Par ailleurs, ces travaux présentés supra montrent que ce phénomène porte non seulement sur l'usage de la langue à l'oral, mais aussi à l'écrit. C'est pourquoi J. TABI MANGA31(*) a relevé les procédés conduisant les auteurs vers une écriture insolite, vers une domestication de l'écriture, ayant pour corollaire la subversion du français. Reste à présent à savoir si ces écarts d'écriture relèvent d'un phénomène expressif ou d'une acquisition insuffisante de la langue.

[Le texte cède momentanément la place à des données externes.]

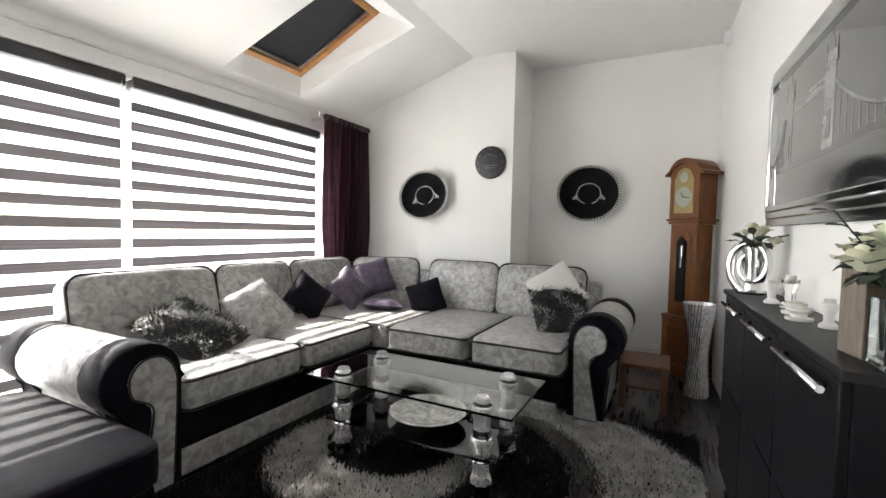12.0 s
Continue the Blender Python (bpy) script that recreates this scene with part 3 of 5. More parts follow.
def crystal_pendant(x, y, seed):
    rnd = random.Random(seed)
    t = thing("crystal_pendant", pose(x, y, H), "chrome ceiling light with a spiral of crystal drops, lit", "pendant light", "crystal lights over the table")
    bm = bmesh.new()
    lathe(bm, [(0, 0), (0.165, 0), (0.172, -0.006), (0.172, -0.050), (0.165, -0.056), (0, -0.056)], 40)
    plate = part("ceiling_plate", bm, PLATE, t, "round dark chrome plate")
    bm = bmesh.new()
    tube(bm, [(0.186 * math.cos(2 * math.pi * k / 40), 0.186 * math.sin(2 * math.pi * k / 40), -0.085) for k in range(40)], 0.008, 6, closed=True)
    part("ring", bm, PLATE, t, "dark chrome ring")
    for k in range(6):
        a = k * math.pi / 3 + 0.3
        bm = bmesh.new()
        lathe(bm, [(0.0, 0.012), (0.022, 0.012), (0.024, 0.0), (0.020, -0.014), (0.014, -0.016), (0.0, -0.014)], 12, 0.105 * math.cos(a), 0.105 * math.sin(a), -0.060)
        part("bulb", bm, BULB, plate, "lit bulb")
    n = 46
    for k in range(n):
        f = (k + 0.5) / n
        r = 0.178 * math.sqrt(f)
        a = k * 2.39996
        length = 0.34 + 0.63 * (1 - (r / 0.182)) ** 0.8 + rnd.uniform(-0.03, 0.03)
        if r > 0.12:
            length = 0.22 + 0.36 * (0.5 + 0.5 * math.sin(a + 0.6)) + rnd.uniform(-0.02, 0.02)
        px, py = r * math.cos(a), r * math.sin(a)
        bm = bmesh.new()
        tube(bm, [(px, py, -0.055), (px * 0.97, py * 0.97, -0.055 - length)], 0.0006, 3)
        z, i = -0.10 - rnd.uniform(0, 0.03), 0
        while z > -0.055 - length:
            last = z - 0.05 < -0.055 - length
            rad = 0.0150 if last else rnd.choice((0.0060, 0.0075, 0.0095))
            bmesh.ops.create_icosphere(bm, subdivisions=1, radius=rad, matrix=Matrix.Translation((px, py, z)))
            z -= rnd.uniform(0.030, 0.052)
            i += 1
        part("crystal_strand", bm, CRYSTAL, t, smooth=False)
    lamp = new("pendant_light", bpy.data.lights.new("pendant_light", "POINT"))
    lamp.data.energy, lamp.data.shadow_soft_size, lamp.data.color = 0.4, 0.07, (1.0, 0.95, 0.88)
    lamp.location = (x, y, H - 0.13)
    return t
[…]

* 23 J. TABI MANGA, « Modèles socioculturels et nomenclatures » in Inventaire des usages de la francophonie : nomenclatures et méthodologies. Éd. AUPELF/ UREF, Paris, 1993, p.37

* 24 P. ZANG ZANG, Le Processus de dialectalisation du français en Afrique : le cas du Cameroun.Etude fonctionnelle des tendances évolutives du français, thèse de Doctorat 3ecycle, Université de Yaoundé I

* 25 A.-M. NTSOBE, « Le Français en Afrique, variation, viabilité, perspective didactiques et mondialisation »in Langue et communication n°03 vol II, oct. 2003, université de Yaoundé I, p.

* 26 L. M. ONGUENE ESSONO, La Norme en éclat pour un français au Cameroun, in Langue et communication n°3, vol II, oct.2003, université de Yaoundé I, pp.

* 27 A.M. NTSOBE, Avant propos à la langue de communication, vol. I. n°1, Université de Yaoundé I, p.12

* 28 G.-M. NOUMSSI et FOSSO, « Le Français en Afrique noire au début du troisième millénaire : variations, problèmes sociolinguistiques et perspectives didactiques », in Présence francophone, n°56, pp.73-91

* 29 J.M. ESSONO, « La faute du français », in Langue et communication n°03, vol.2, oct.2003, université de Yaoundé I., p.219.